Another EV Disaster – Deadly Inferno!

The midnight hours hours of May 20 saw fifty residents of a three story apartment building in the Chippendale neighborhood of Sydney, Australia. The occupants of the Axis Apartments were fleeing a fire.

Fire crews and paramedics were dispatched to an e-bike rental shop on Shepherd Street, where the smoke was centered. The shop was located on the ground floor of the same building that houses the Axis Apartments.

Brian Jonas, a New South Wales Fire and Rescue inspector, told the Daily Mail Australia that firefighters levered open a roll-up door to obtain entry. Then, after some initial trouble zeroing in on the blaze, fire crews located a large lithium-ion battery burning in the back of the shop. Lithium-ion battery fires are notoriously hard to extinguish, and produce voluminous amounts of gas and smoke, so the fire crews placed the battery in a water container for a day or two, protecting the lithium from the oxygen in the air and allowing everything to cool off.
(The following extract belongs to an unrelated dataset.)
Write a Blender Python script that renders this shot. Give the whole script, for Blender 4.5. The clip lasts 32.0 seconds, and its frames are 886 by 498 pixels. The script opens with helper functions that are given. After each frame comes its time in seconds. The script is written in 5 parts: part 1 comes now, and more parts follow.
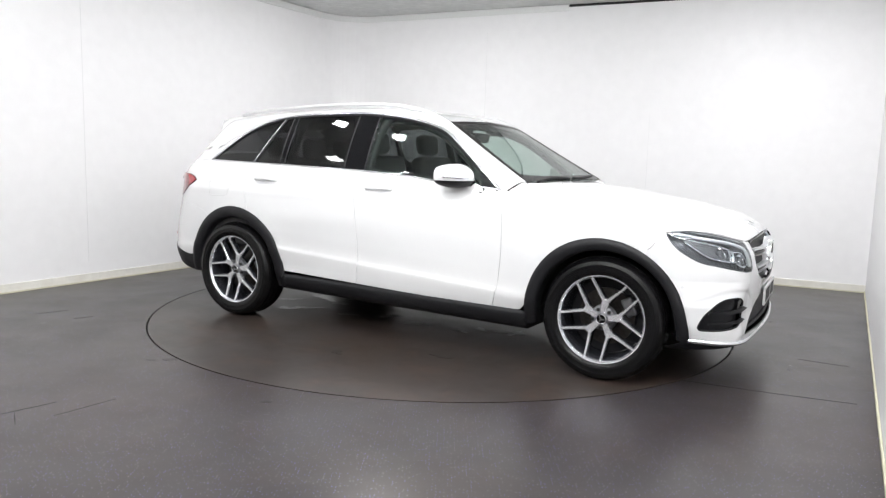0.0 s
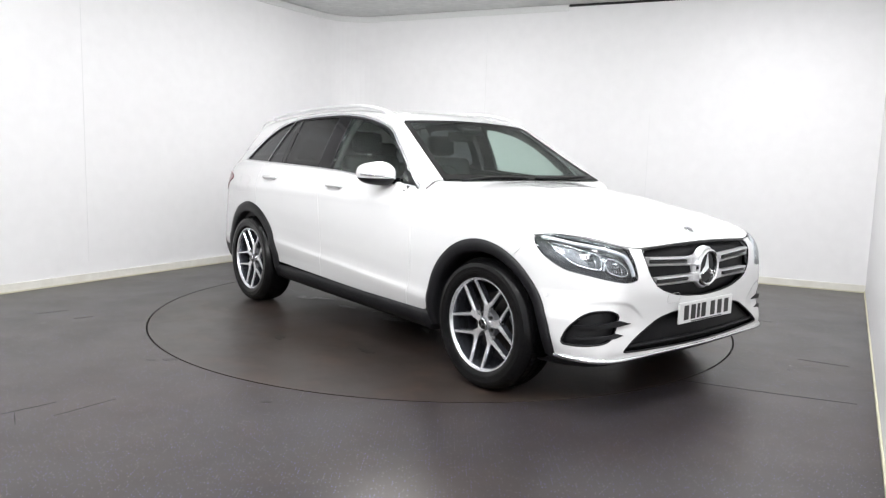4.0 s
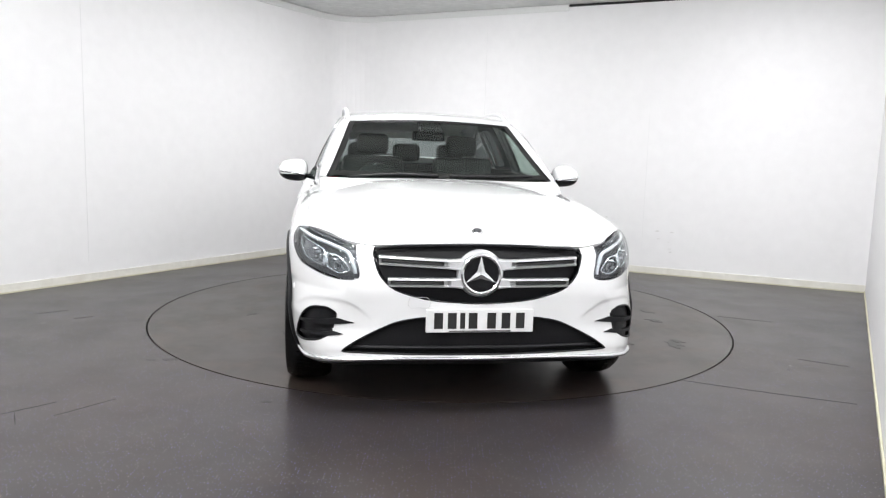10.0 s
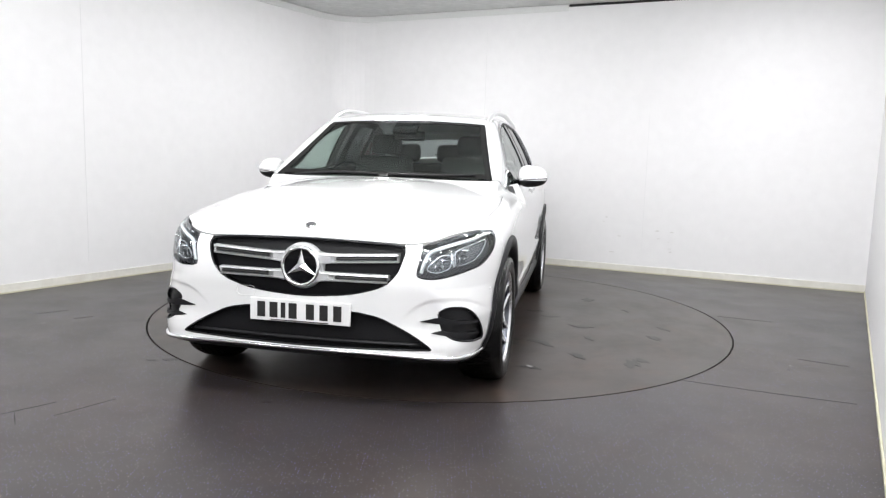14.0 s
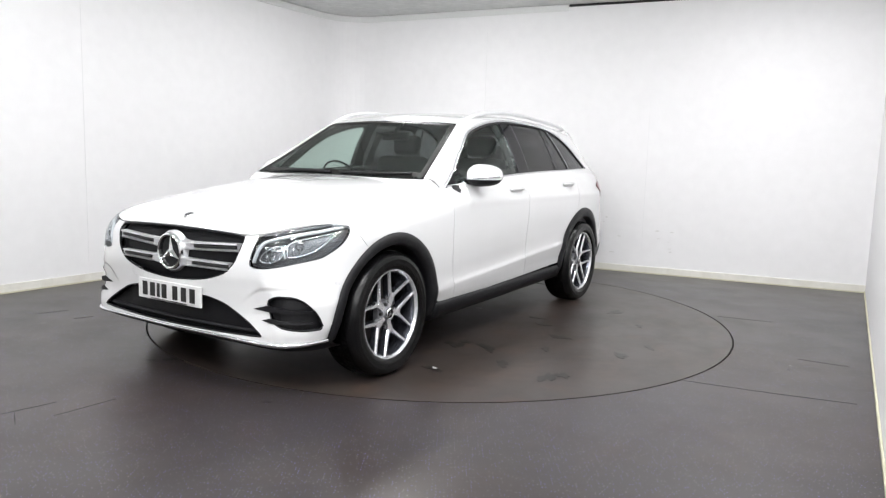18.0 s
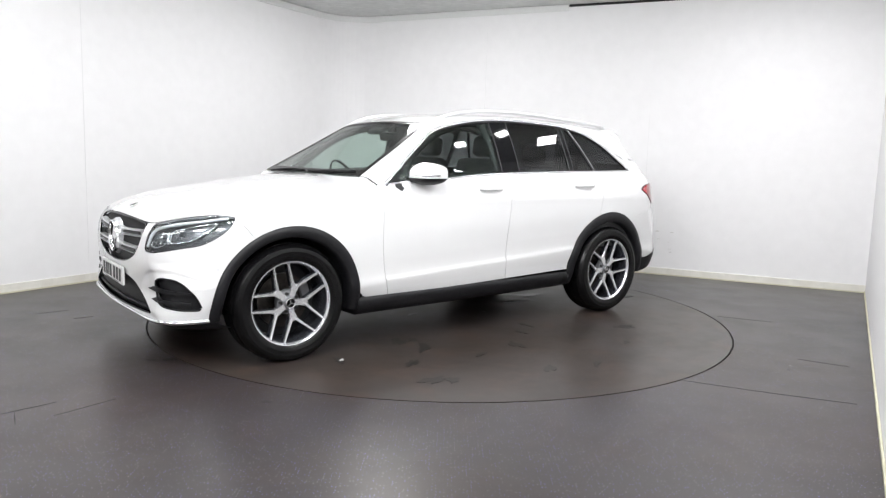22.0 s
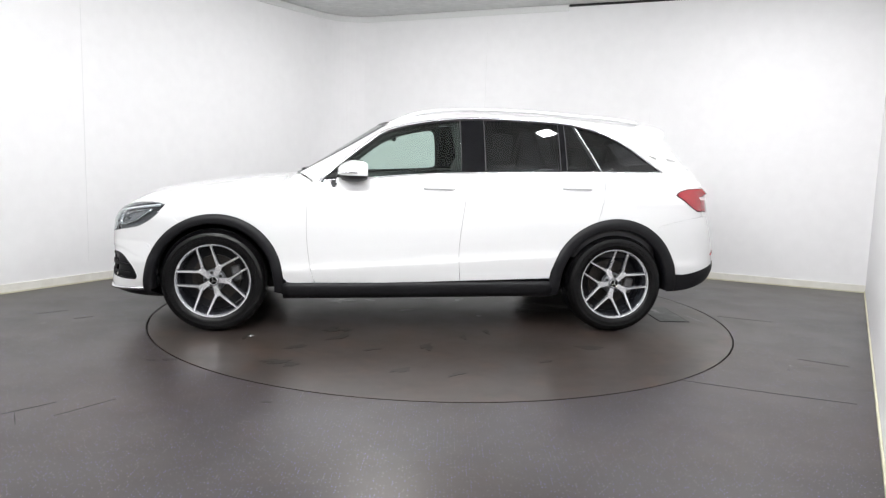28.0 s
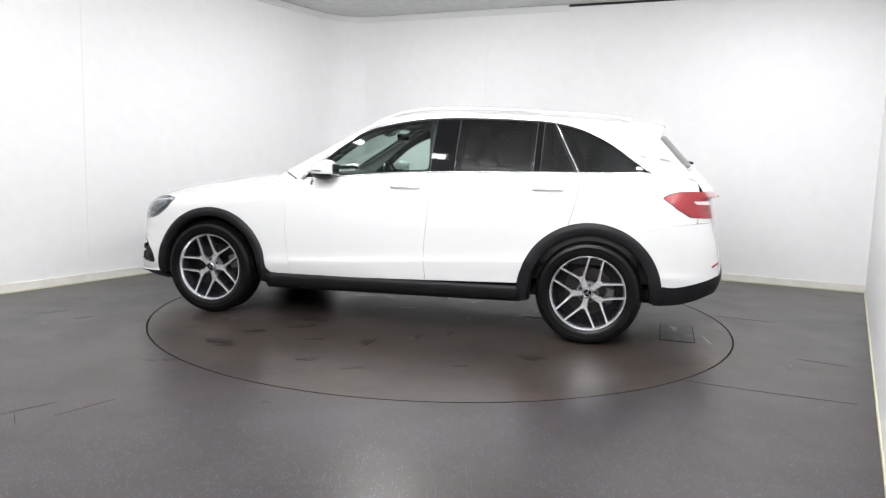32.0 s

Around thirty of the fifty evacuated residents had left on their own when the evacuation alarm sounded. The remainder were evacuated by firefighters in full gear, breathing apparatuses included.

One resident, Nathanial, slept through the alarm, as did his two daughters. He told reporters that they woke up when firefighters knocked at the door. Upon awakening the level of smoke snapped him into action at once, and the whole family got out safely.

This incident marks the sixty-third recorded lithium-iron battery fire in New South Wales so far this year (a rate of nearly six fires a week). The powerful battery chemistry, which is found in laptops, phones, smart watches, e-bikes, and electric cars, allows a lot of power to be concentrated in a small package. The battery chemistry, however, is unstable in the presence of oxygen, so when the casing cracks or batteries get overcharged, fires break out.

Some residents of the complex are not pleased that charging these batteries is allowed underneath residential apartments.